When Jesus spoke about spiritual rebirth to Nicodemus in John 3, that wise teacher did not see the spiritual lesson—he could only ask how he could enter again his mother’s womb to be born again. As so often happened in John’s Gospel, Jesus spoke about spiritual realities, but people saw physical realities and did not understand. Jesus told him that the Spirit of God moves like the mysterious wind, bringing life where and when he intends to. This is still true with us.
In conclusion, the Scriptures teach that God is sovereign over every aspect of our being: body and soul, will and emotions, personal relationships in our daily lives as well as the movements of international governments and rulers. He rules over every kingdom and every culture. In Jesus Christ he is head over the church, with all things eventually working to the praise of his own glory. This is, not surprisingly, summarized well by John Calvin (Institutes, I.16.1–2):
- It were cold and lifeless to represent God as a momentary Creator, who completed his work once for all, and then left it. Here, especially, we must dissent from the profane, and maintain that the presence of the divine power is conspicuous, not less in the perpetual condition of the world than in its first creation …

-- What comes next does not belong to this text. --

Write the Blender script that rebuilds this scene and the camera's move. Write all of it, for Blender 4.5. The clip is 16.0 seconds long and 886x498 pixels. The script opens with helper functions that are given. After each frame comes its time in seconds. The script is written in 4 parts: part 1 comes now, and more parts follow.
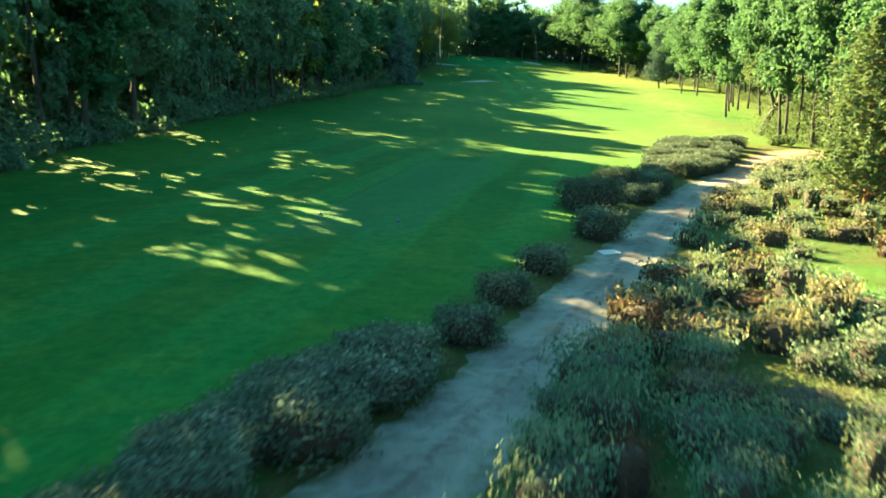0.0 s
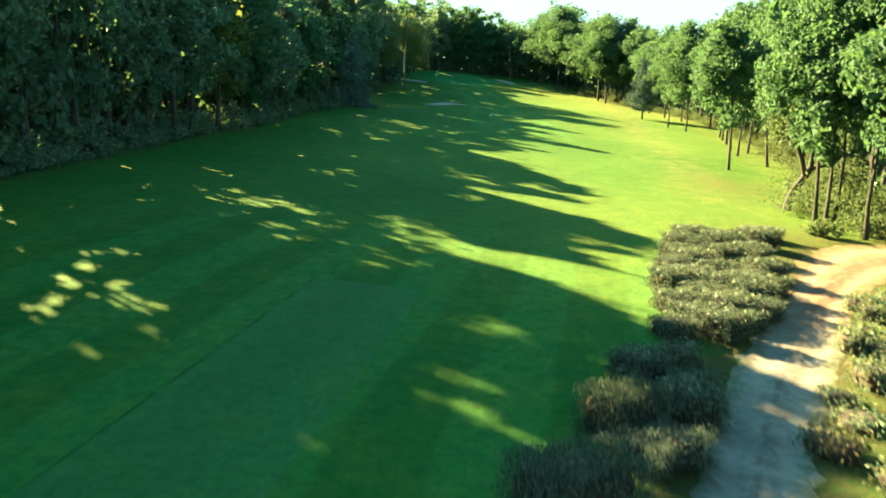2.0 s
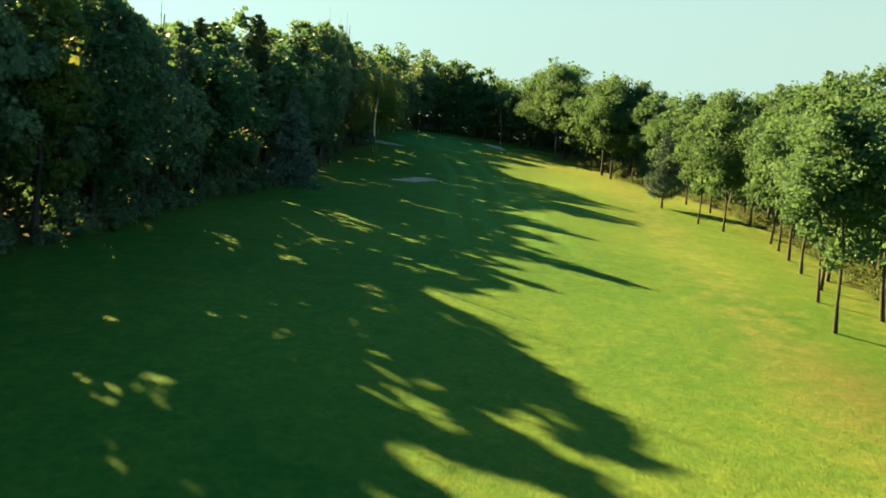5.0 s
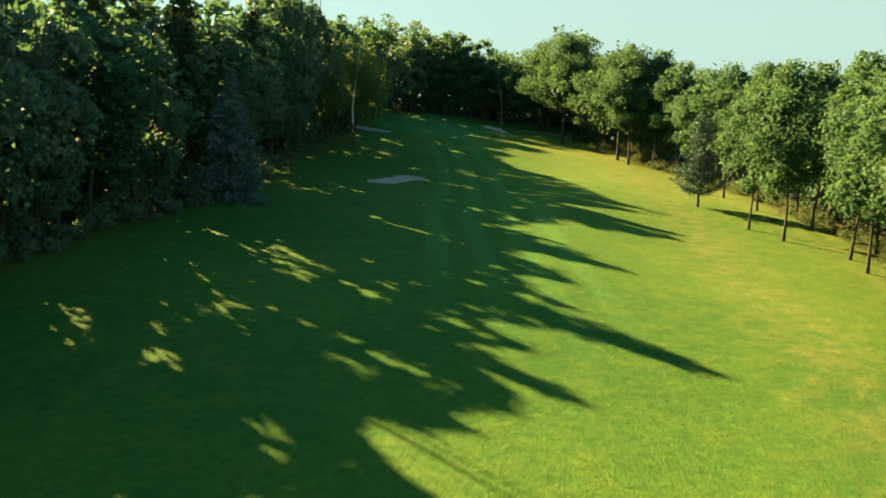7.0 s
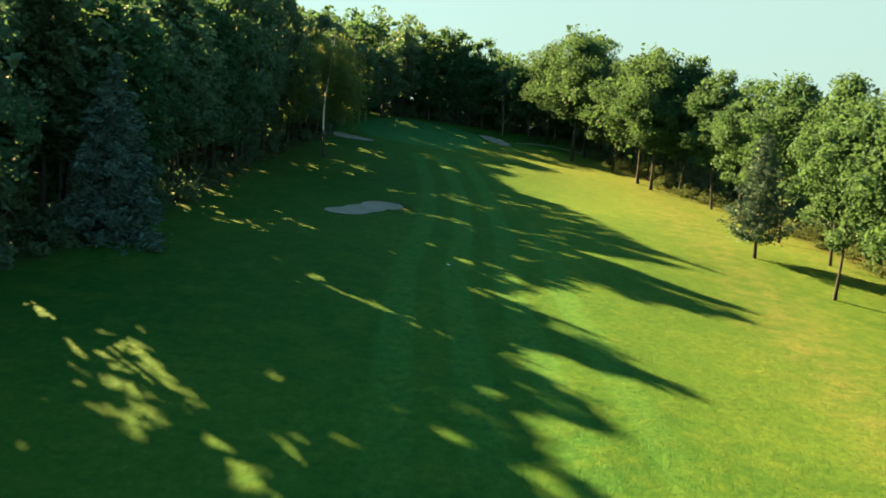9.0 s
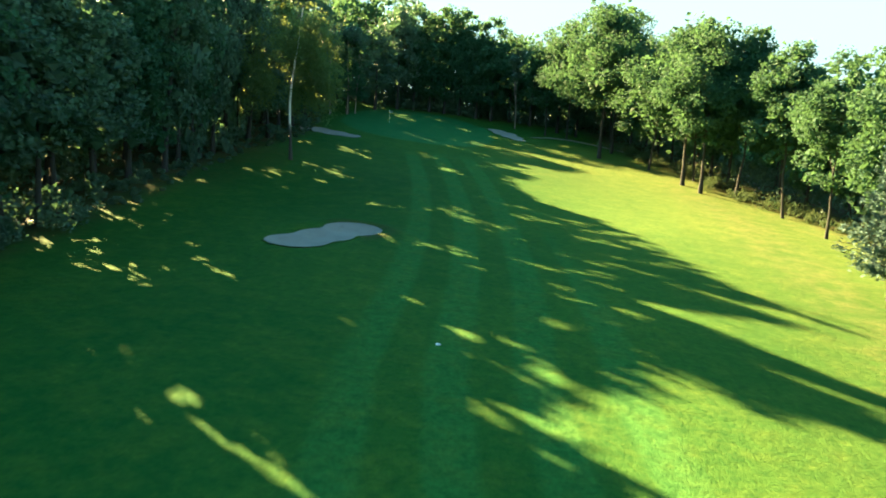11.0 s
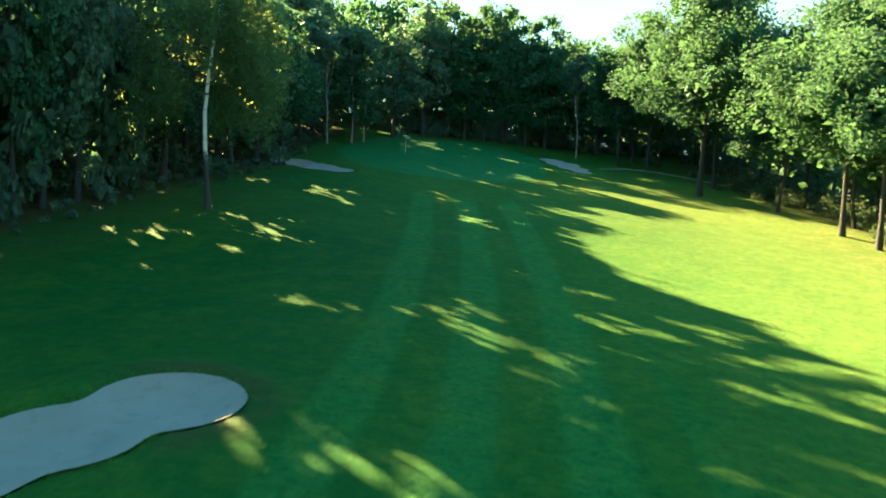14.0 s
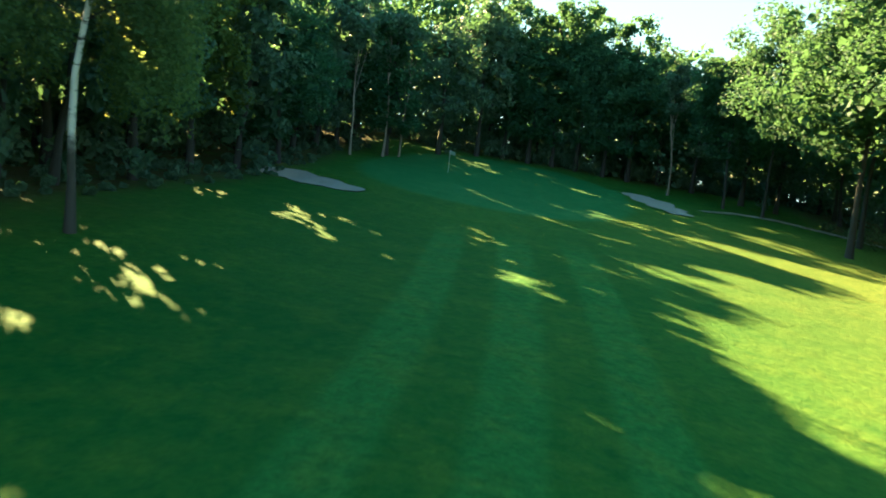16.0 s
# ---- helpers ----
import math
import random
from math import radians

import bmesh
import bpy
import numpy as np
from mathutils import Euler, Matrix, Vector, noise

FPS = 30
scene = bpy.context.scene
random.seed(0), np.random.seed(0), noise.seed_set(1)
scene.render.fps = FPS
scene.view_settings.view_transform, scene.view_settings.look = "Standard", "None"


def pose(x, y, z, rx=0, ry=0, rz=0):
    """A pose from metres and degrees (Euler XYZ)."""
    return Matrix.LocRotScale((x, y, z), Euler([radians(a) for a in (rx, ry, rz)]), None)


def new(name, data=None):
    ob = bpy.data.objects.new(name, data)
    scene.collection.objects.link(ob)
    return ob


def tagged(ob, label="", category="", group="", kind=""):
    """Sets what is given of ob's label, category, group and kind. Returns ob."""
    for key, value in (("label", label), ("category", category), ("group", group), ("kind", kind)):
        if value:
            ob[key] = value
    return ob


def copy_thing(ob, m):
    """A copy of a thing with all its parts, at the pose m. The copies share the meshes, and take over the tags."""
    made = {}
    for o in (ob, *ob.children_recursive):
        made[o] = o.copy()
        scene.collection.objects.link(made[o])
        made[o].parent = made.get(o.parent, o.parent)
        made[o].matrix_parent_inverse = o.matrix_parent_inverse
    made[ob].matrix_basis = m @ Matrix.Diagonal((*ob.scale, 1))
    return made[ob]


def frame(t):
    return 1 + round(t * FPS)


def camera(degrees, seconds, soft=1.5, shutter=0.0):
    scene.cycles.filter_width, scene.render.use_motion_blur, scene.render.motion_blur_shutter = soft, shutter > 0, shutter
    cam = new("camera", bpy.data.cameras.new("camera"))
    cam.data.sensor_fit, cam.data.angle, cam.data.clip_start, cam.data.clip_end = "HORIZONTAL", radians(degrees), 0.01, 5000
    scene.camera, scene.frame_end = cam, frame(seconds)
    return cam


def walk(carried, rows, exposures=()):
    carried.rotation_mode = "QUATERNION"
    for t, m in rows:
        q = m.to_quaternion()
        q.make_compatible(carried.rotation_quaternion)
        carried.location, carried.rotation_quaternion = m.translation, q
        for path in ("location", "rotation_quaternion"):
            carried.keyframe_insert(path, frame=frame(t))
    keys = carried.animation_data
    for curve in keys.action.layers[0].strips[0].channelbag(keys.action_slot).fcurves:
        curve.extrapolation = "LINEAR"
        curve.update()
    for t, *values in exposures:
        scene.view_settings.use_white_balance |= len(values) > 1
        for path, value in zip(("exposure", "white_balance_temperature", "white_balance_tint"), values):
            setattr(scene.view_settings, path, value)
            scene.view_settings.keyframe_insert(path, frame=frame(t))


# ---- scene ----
cam = camera(56.6, 16.0, soft=1.8, shutter=0.4)
METRES, EYE, TILT, LEAN, TURN = 192.3, 10.0, 0.0, 0.0, 0.0
ROWS = [
    (0.0, 0.0, 0.0, 0.0, -0.08, -8.4, 0.57),
    (0.5, 0.004, 0.0233, 0.0046, -0.38, -9.44, 0.09),
    (1.0, 0.0082, 0.0496, 0.0096, -1.07, -9.13, -0.46),
    (1.5, 0.0119, 0.0751, 0.0144, -1.59, -8.48, -0.76),
    (2.0, 0.0159, 0.1033, 0.0201, -1.83, -7.88, -1.52),
    (2.5, 0.0192, 0.1302, 0.0251, -1.98, -7.08, -2.26),
    (3.0, 0.0228, 0.1597, 0.0305, -2.12, -6.12, -2.78),
    (3.5, 0.026, 0.1876, 0.035, -2.38, -5.58, -3.09),
    (4.0, 0.0294, 0.2185, 0.0394, -2.71, -5.11, -3.34),
    (4.5, 0.0329, 0.2476, 0.0439, -2.8, -4.68, -3.45),
    (5.0, 0.0365, 0.279, 0.0486, -2.47, -4.41, -3.63),
    (7.5, 0.0559, 0.4324, 0.0706, -2.2, -6.43, -1.92),
    (8.0, 0.0593, 0.4655, 0.0738, -2.3, -6.22, -2.1),
    (8.5, 0.0624, 0.4961, 0.0766, -2.28, -6.05, -3.24),
    (9.0, 0.0648, 0.5298, 0.0788, -2.27, -6.02, -4.16),
    (9.5, 0.0671, 0.5606, 0.0802, -1.93, -6.25, -4.87),
    (12.0, 0.0827, 0.7281, 0.0845, -1.26, -6.48, -2.42),
    (12.5, 0.0864, 0.7604, 0.0849, -0.93, -6.35, -2.22),
    (13.0, 0.0905, 0.7944, 0.0853, 0.18, -5.73, -1.69),
    (13.5, 0.0935, 0.8261, 0.0857, 1.12, -4.99, -1.69),
    (14.0, 0.0964, 0.8601, 0.0861, 2.46, -4.09, -2.41),
    (14.5, 0.0982, 0.8915, 0.0867, 3.98, -3.56, -3.42),
    (15.0, 0.0994, 0.9246, 0.0877, 5.28, -3.21, -4.55),
    (15.5, 0.0991, 0.9553, 0.0882, 6.16, -2.93, -5.45),
    (16.0, 0.0988, 0.9881, 0.0885, 7.06, -2.43, -6.4),
]
EXPOSURES = [
    (0.0, 4.65, 4680.0, -14.0), (1.0, 4.65, 4720.0, -13.0), (2.0, 4.45, 4950.0, -10.0), (3.5, 3.8, 5300.0, -6.0), (5.0, 3.6, 5420.0, -4.0), (7.5, 3.55, 5450.0, -3.0),
    (9.5, 3.75, 5300.0, -3.0), (12.0, 4.55, 4700.0, -5.0), (14.0, 4.55, 4680.0, -7.0), (15.5, 4.5, 4850.0, -7.0), (16.0, 4.5, 4900.0, -7.0),
]
walk(cam, [(t, pose(0, 0, EYE, TILT, LEAN, TURN) @ pose(METRES * x, METRES * y, METRES * z, 90 + pitch, roll, yaw)) for t, x, y, z, yaw, pitch, roll in ROWS],
     EXPOSURES)

# ---- light ----
SUN_AZ, SUN_EL = radians(-43.0), radians(25.0)
to_sun = Vector((math.sin(SUN_AZ) * math.cos(SUN_EL), math.cos(SUN_AZ) * math.cos(SUN_EL), math.sin(SUN_EL)))
world = bpy.data.worlds.new("sky")
scene.world = world
world.use_nodes = True
wn = world.node_tree
sky = wn.nodes.new("ShaderNodeTexSky")
sky.sky_type, sky.sun_disc = "NISHITA", False
sky.sun_elevation, sky.sun_rotation = SUN_EL, SUN_AZ
sky.air_density, sky.dust_density, sky.ozone_density = 1.0, 4.5, 4.5
wn.nodes["Background"].inputs["Strength"].default_value = 0.0178
haze = wn.nodes.new("ShaderNodeMix")
haze.data_type = "RGBA"
haze.inputs[7].default_value = (3.75, 4.0, 3.0, 1.0)
upward = wn.nodes.new("ShaderNodeSeparateXYZ")
wn.links.new(wn.nodes.new("ShaderNodeTexCoord").outputs["Generated"], upward.inputs[0])
thin = wn.nodes.new("ShaderNodeMapRange")
thin.inputs["From Min"].default_value, thin.inputs["From Max"].default_value = 0.2, 0.75
thin.inputs["To Min"].default_value, thin.inputs["To Max"].default_value = 0.85, 0.0
wn.links.new(upward.outputs[2], thin.inputs["Value"])
wn.links.new(thin.outputs[0], haze.inputs[0])
blue = wn.nodes.new("ShaderNodeMix")
blue.data_type, blue.blend_type = "RGBA", "MULTIPLY"
blue.inputs[0].default_value = 1.0
blue.inputs[7].default_value = (0.60, 1.0, 0.84, 1.0)
wn.links.new(sky.outputs[0], blue.inputs[6])
wn.links.new(blue.outputs[2], haze.inputs[6])
wn.links.new(haze.outputs[2], wn.nodes["Background"].inputs["Color"])
sun_data = bpy.data.lights.new("sun", "SUN")
sun_data.energy, sun_data.angle, sun_data.color = 5.0, radians(0.55), (1.0, 0.58, 0.20)
sun = new("sun", sun_data)
sun.rotation_euler = to_sun.to_track_quat("Z", "Y").to_euler()
sun.location = to_sun * 300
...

- That this distinction may be the more manifest, we must consider that the Providence of God, as taught in Scripture, is opposed to fortune and fortuitous causes. By an erroneous opinion prevailing in all ages, an opinion almost universally prevailing in our own day—viz. that all things happen fortuitously, the true doctrine of Providence has not only been obscured, but almost buried.
If one falls among robbers, or ravenous beasts; if a sudden gust of wind at sea causes shipwreck; if one is struck down by the fall of a house or a tree; if another, when wandering through desert paths, meets with deliverance; or, after being tossed by the waves, arrives in port, and makes some wondrous hair-breadth escape from death—all these occurrences, prosperous as well as adverse, carnal sense will attribute to fortune. But those who have learned from the mouth of Christ that all the hairs of his head are numbered (Matthew 10:30), will look farther for the cause, and hold that all events whatsoever are governed by the secret counsel of God.
In my next article, we will consider more carefully where our personal and corporate responsibilities lie. But it is always good to remember what Paul said as he addressed the Areopagus in Athens, “In him we live and move and have our being” (Acts 17:28). Thanks be to God!